她的脑海里不断想起,他说的那句话,及他说那句话时的神情。更糟糕的是,只要一回忆起来,她粉嫩的双颊就会涌上红晕,心口更是小鹿乱撞。
不过,心乱归心乱,她肚子里还是有满满的疑问需要解答。撇下她惹上杀身之祸的事不谈,关於阙立冬的种种,成了她最在意的事。
她猜不出他的职业,只是直觉的知道,他跟自个儿绝对属於不同的世界。那身冶锐的气质,分明像是在刀口上舔血的男人,即使穿得西装笔挺,也不像是商人。
狼就是狼,即使披上羊皮,也还是掩盖不住嗜血的天性--
众多的疑惑堆在她心中,却苦无解答的机会。这几天以来,阙立冬也不知在忙些什么,总是忙到凌晨时分才回来,将她预留的海鲜烩饭吃得锅底朝天,然後他维持一贯风格,把脏锅、脏盘留给她清理,就进入卧房休息。
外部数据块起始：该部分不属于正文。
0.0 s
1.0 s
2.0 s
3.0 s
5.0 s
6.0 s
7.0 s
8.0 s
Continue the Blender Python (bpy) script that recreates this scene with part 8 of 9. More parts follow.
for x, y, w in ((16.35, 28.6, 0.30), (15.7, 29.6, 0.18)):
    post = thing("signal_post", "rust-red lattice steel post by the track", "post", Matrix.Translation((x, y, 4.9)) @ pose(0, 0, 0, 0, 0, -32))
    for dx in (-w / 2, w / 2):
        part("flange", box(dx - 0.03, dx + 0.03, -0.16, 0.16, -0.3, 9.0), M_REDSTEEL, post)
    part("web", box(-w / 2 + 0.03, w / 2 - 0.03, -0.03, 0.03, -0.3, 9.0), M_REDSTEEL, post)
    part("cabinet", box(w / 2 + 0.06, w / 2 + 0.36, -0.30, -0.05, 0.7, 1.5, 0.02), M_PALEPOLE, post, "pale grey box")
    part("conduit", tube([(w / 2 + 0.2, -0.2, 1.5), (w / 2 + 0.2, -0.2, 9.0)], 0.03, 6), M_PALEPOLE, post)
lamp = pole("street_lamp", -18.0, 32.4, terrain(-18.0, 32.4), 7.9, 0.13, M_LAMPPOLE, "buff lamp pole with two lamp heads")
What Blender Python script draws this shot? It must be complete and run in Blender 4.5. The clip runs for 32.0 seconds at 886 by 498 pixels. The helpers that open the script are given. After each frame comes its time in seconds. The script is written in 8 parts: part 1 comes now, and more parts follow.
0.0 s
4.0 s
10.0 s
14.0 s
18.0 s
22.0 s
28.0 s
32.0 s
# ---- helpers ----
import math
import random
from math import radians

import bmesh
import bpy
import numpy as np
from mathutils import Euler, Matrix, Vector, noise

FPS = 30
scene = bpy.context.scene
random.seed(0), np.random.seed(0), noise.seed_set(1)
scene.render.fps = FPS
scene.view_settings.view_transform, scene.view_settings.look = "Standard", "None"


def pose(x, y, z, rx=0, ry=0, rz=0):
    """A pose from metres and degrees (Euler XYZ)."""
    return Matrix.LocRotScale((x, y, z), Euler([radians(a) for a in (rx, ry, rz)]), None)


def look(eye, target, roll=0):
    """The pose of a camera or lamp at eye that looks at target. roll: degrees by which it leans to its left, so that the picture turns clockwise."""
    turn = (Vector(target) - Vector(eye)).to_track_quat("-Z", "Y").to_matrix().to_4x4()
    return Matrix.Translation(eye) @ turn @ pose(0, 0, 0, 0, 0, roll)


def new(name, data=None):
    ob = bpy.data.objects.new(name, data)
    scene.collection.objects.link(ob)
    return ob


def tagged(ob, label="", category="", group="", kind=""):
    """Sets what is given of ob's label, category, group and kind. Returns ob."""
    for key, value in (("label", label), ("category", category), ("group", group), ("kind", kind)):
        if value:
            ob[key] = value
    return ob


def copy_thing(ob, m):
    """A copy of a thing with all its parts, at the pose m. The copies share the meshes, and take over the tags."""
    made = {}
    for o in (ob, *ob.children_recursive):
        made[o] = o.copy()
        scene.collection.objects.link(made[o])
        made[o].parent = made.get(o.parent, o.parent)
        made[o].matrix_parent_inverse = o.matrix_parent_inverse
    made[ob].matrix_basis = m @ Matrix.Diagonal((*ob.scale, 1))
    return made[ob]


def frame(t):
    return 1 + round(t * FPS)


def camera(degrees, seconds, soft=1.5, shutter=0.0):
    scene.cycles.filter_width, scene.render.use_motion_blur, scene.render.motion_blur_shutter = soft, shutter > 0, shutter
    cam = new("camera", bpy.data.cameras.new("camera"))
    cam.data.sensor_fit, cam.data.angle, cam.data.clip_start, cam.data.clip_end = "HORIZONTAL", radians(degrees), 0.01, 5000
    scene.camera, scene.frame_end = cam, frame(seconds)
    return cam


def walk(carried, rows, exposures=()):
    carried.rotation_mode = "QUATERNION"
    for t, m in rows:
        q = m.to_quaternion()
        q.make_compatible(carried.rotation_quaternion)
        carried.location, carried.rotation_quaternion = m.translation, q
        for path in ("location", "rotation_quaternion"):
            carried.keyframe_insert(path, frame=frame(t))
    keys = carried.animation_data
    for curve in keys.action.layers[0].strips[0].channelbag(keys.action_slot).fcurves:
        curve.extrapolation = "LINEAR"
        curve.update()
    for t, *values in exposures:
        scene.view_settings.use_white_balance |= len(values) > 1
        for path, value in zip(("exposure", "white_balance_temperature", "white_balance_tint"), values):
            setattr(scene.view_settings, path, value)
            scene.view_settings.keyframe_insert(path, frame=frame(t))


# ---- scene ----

缇娃拿起菜瓜布,倒入黄豆粉,先除去锅盘上的油渍,才开始刷洗。
唉,这男人这么懒惰,老是跟她玩你丢我捡的游戏,倘若要伺候他一辈子,她肯定会累得时常腰酸背癌--
一辈子?!
沾满黄豆粉的小手,瞬间停下动作,娇小的身子冻结在水笼头前,任由清水哗啦啦的流。
噢,天啊!她到底在想什么?她只是个受他聘用的管家,等到契约结束,她就会离开,哪有什么机会跟他相处一辈子?
只是,她实在担心,一旦没有自己的维持,这个男人是不是又会把屋子弄乱,重新回到一片凌乱中生活?想到那种情形,她就烦恼不已,这样的情绪,是她任职管家以来从不曾有过的。